Sole e pioggia, sole e pioggia. Cannes prosegue, ma la stanchezza, quasi a metà girò, incombe. Ma noi resistiamo, stoici, tra file interminabili, disagi, tempo avverso e gli ormai insopportabili rumori fisiologici che accompagnano le proiezioni. Davvero, avete la tosse? Mette in bocca una caramella. Piccolo sfogo concesso, andiamo avanti: terzo giorno, quello più atteso di tutti. Quello segnato indelebilmente dal ritorno di Harrison Ford, e del suo Indiana Jones. Caso o destino (forse destino, visto il titolo del film), che il Palais abbia spalancato il tappeto rosso quindici anni esatti dopo il bistrattato Indiana Jones e il Regno del Teschio di Cristallo.
Se Indy ci ricorda sempre che "non sono gli anni, ma i chilometri", sulla Croisette, via via più circense nel suo tono e nei suoi colori, sono passati anche Sean Penn e Tye Sheridan, diretti da Jean-Stéphane Sauvaire in Black Flies. Un film corposo, di atmosfera, di drammi e di ossessioni, ma anche inutilmente sovraccaricato. La storia è quella di un paramedico di New York, alle prese con uno stress lavorativo che lo porterà sull'orlo del baratro. Con una domanda: davvero basta così poco per finire in Concorso per la Palma d'Oro?
Vagando per le altre sezioni, segnaliamo il notevole The Sweet East, di Sean Prince Williams, e Rosalie di Stéphanie Di Giusto, sezione Un Certain Regard, che offre più di uno spunto, in quanto la protagonista è una donna del 1870 ricoperta completamente di peli: questo Cannes, anche pensando a The Animal Kingdom (qui la recensione), sembra infatti incentrato sulla diversità (anche quella weirdo) rifiutata dalla società.
Cannes 2023, giorno 2: la fila per Almodóvar e un giro per il mercato
Tra assenze e presenze
Altro tema di questo Cannes 2023? L'assenza, almeno fin ora, di un vero e proprio guizzo. Dunque, un parallelo, considerando sempre le citate assenze. Ripensando ad Indiana Jones e il Quadrante del Destino - e ripensando a tutti coloro che imploravano un biglietto dell'ultimo momento -, l'opinione ormai decantata riguarda la regia. Lo sapete, Steven Spielberg non è più al timone, e al suo posto invece ecco sbucare il rispettabile James Mangold, che tanto aveva fatto bene con Logan. Tagliando corto, possiamo dire che, cronaca alla mano, Indiana Jones è stato accolto abbastanza bene dal pubblico, e dalla stampa. Un film che rispetta il mito, che scricchiola ma che non cade mai. Un film eleva il personaggio e lo consegna direttamente ai libri di storia. La stessa storia che Indy, per anni, ha preservato e tutelato, prendendo a pugni i nazisti.

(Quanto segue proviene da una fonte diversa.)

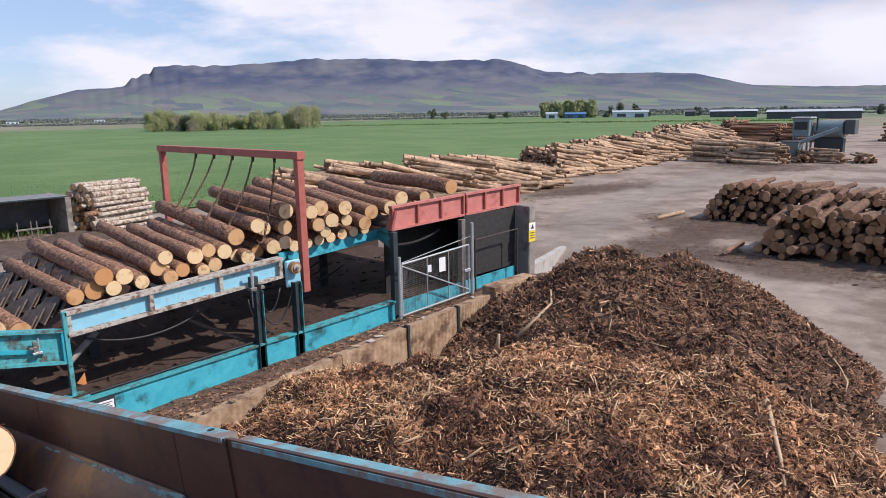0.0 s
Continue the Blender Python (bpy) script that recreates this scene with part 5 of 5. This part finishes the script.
s1 = site_panel((-5.72, 11.7), (-5.70, 15.4), 1.95, "wire mesh site fence panel in white tubing")
site_panel((-5.70, 15.5), (-5.68, 19.3), 1.95, "wire mesh site fence panel in white tubing")
s3 = site_panel((-5.60, 19.45), (-3.45, 20.95), 1.85, "open tubular fence panel standing before the yard gate", False, False)
s4 = site_panel((-3.40, 21.0), (-1.3, 22.4), 1.85, "open tubular fence panel standing before the yard gate", False, False)
part("tag", box(-5.1, -4.75, 19.65, 19.67, 1.3, 1.42), M_PAPER, s3, "white tag")
part("tag", box(-2.95, -2.6, 21.15, 21.17, 1.45, 1.55), M_PAPER, s4, "white tag")
part("notice", box(-5.69, -5.67, 16.3, 16.75, 1.0, 1.55), M_PAPER, s1, "white notice sheet")
site_panel((-1.15, 9.6), (-5.65, 11.6), 1.2, "low wire mesh panel across the walkway's underside")
brace_post = thing("prop_stand", (-5.9, 11.4, 0), "white tubular prop stand with plate feet", "prop")
for dx, dy in ((-0.45, -0.25), (0.25, -0.45), (0.0, 0.25)):
    part("leg", tube([(-5.75, 11.65, 2.1), (-5.75 + dx, 11.65 + dy, 0.08)], 0.04, 8), M_WHITE, brace_post)
    part("foot", box(-5.75 + dx - 0.14, -5.75 + dx + 0.14, 11.65 + dy - 0.1, 11.65 + dy + 0.1, 0.065, 0.09), M_WHITE, brace_post)
white_frame = thing("ladder_frame", (-6.7, 19.5, 0), "narrow white ladder frame leaning by the fence", "frame")
for dx in (0, 0.45):
    part("stile", tube([(-6.7 + dx, 19.4, 0.07), (-6.75 + dx, 19.6, 1.95)], 0.03, 8), M_WHITE, white_frame)
for k in range(4):
    part("rung", tube([(-6.71, 19.45 + 0.04 * k, 0.4 + 0.45 * k), (-6.26, 19.45 + 0.04 * k, 0.4 + 0.45 * k)], 0.02, 6), M_WHITE, white_frame)

# field fence
for k in range(17):
    x = -28.5 + 3.02 * k
    y = 43.6 + 0.085 * (x + 14) if x < -4 else 44.5 + 0.11 * (x + 4)
    h = 1.62 + 0.10 * noise.noise((k * 1.3, 0, 0))
    solid("fence_post", tube([(x, y, 0), (x + 0.04 * noise.noise((k, 3, 0)), y, h)], [0.085, 0.07], 8), M_POSTWOOD, "pale round timber post of the field fence", "fence post", group="field fence posts", smooth=True)
vs, fs = [], []
for zz in (0.35, 0.6, 0.85, 1.1, 1.4):
    for k in range(16):
        xa, xb = -28.5 + 3.02 * k, -28.5 + 3.02 * (k + 1)
        ya, yb = [43.6 + 0.085 * (x + 14) if x < -4 else 44.5 + 0.11 * (x + 4) for x in (xa, xb)]
        i = len(vs)
        for x, y in ((xa, ya), (xb, yb)):
            vs += [(x, y - 0.09, zz + 0.002), (x, y - 0.088, zz - 0.0015), (x, y - 0.092, zz - 0.0015)]
        for q in range(3):
            fs.append((i + q, i + (q + 1) % 3, i + 3 + (q + 1) % 3, i + 3 + q))
tagged(raw("fence_wire", vs, fs, M_RUSTBAR), "thin galvanised wires of the field fence", "fence wire", kind="stuff")


def tufts(name, n, place, hmin, hmax, material, label, seed):
    rnd = random.Random(seed)
    vs, fs = [], []
    for _ in range(n):
        x, y, z = place(rnd)
        h, a = rnd.uniform(hmin, hmax), rnd.uniform(0, 3.14)
        w = h * 0.12
        lx, ly = rnd.gauss(0, 0.25) * h, rnd.gauss(0, 0.25) * h
        i = len(vs)
        c, s = math.cos(a) * w, math.sin(a) * w
        vs += [(x - c, y - s, z), (x + c, y + s, z), (x + lx * 0.4, y + ly * 0.4, z + h * 0.6), (x + lx, y + ly, z + h), (x + s, y - c, z)]
        fs += [(i, i + 1, i + 2), (i + 1, i + 3, i + 2), (i, i + 2, i + 3), (i + 4, i + 2, i + 3)]
    return tagged(raw(name, vs, fs, material), label, "grass", kind="stuff")


tufts("verge_grass", 16000, lambda r: (lambda x: (x, 42.9 + 0.09 * (x + 14) + r.gauss(0, 0.65), 0.05))(r.uniform(-42, 13)), 0.10, 0.46, M_GRASS, "rough green grass along the fence", 31)
tufts("field_edge_grass", 9000, lambda r: (lambda x: (x, row_y(x) + r.uniform(-0.3, 1.6), 0.05))(r.uniform(-45, 75)), 0.08, 0.25, M_GRASS, "rough green grass at the field's edge", 33)
tufts("crop_tufts", 22000, lambda r: (lambda x, q: (x, row_y(x) + 4.5 + 34 * q * q, 0.10))(r.uniform(-40, 50), r.random()), 0.06, 0.20, M_CROP, "young crop standing in the field", 34)

# felled trunks lying in the mud, stone post
for k, (x0, y0, x1, y1, r) in enumerate(((-9.0, 38.4, -1.2, 39.6, 0.22), (-6.2, 36.9, 0.2, 37.2, 0.26), (-1.0, 40.4, 4.0, 40.6, 0.18))):
    lay("muddy", (x0, y0, r * 0.55 + 0.10), (x1, y1, r * 0.45 + 0.10), r, "trunks in the mud", "long muddy trunk lying beside the fence", 40 * k)
bm = tube([(-6.55, 35.6, 0), (-6.58, 35.6, 0.7), (-6.68, 35.62, 1.45)], [0.34, 0.28, 0.19], 7)
solid("stone_post", bm, M_POSTWOOD, "pale tapering broken post standing in the mud", "post")
solid("stone_post", tube([(-8.9, 36.5, 0), (-8.9, 36.5, 1.1)], [0.3, 0.22], 7), M_BLOCK, "pale stub post beside the boards", "post")

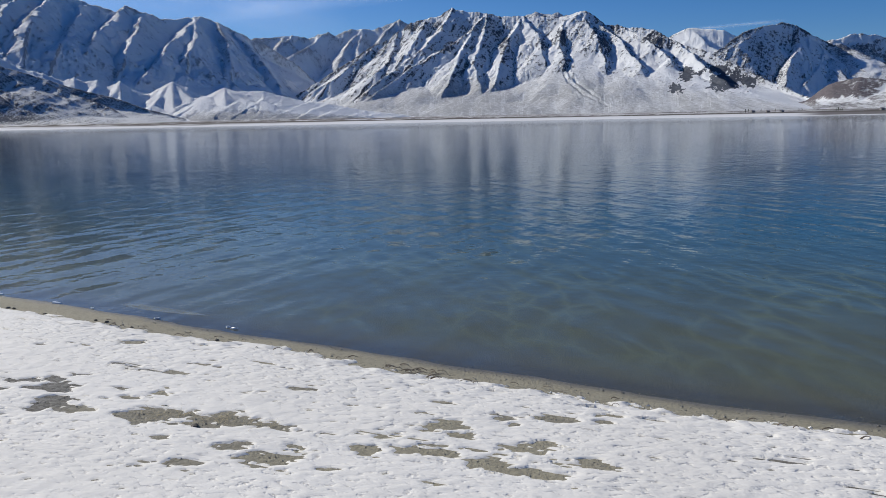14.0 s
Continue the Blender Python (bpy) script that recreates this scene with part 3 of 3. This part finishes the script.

Ma Indiana Jones e il Quadrante del Destino (ricordiamo, 28 giugno in sala) è pure un film che potrebbe soffrire sul lato strettamente visivo. Che vuol dire? Semplice: manca la presenza registica di Steven Spielberg. Ciononostante, passiamo da un'assenza ad una presenza: sul red carpet del film, che ha visto sfilare il cast, è passato anche Raoni Metuktire.
Chi è? Candidato Nobel per la Pace 2020, Metuktire ha 93 anni (!) ed è il leader indigeno del popolo Kayapo, oltre essere uno degli ambientalisti più influenti, da anni schierato contro le politiche dell'ex presidente Bolsonaro. La sua presenza è poi correlata con il cinema, in quanto svolge attivamente le battaglie incoraggiando lo stesso starbiz (da Marlon Brando a Vivienne Westwood e Sting). Inutile dire che i flash dei fotografi sono stati tutti per lui e per il suo folgorante outfit (compreso il piatto labiale che porta da quando era ragazzo). Chissà però se il pubblico abbia compreso il motivo della sua presenza, non tanto scenografica quanto sostanziale: ricordare a tutti che c'è una Foresta Amazzonica da salvare.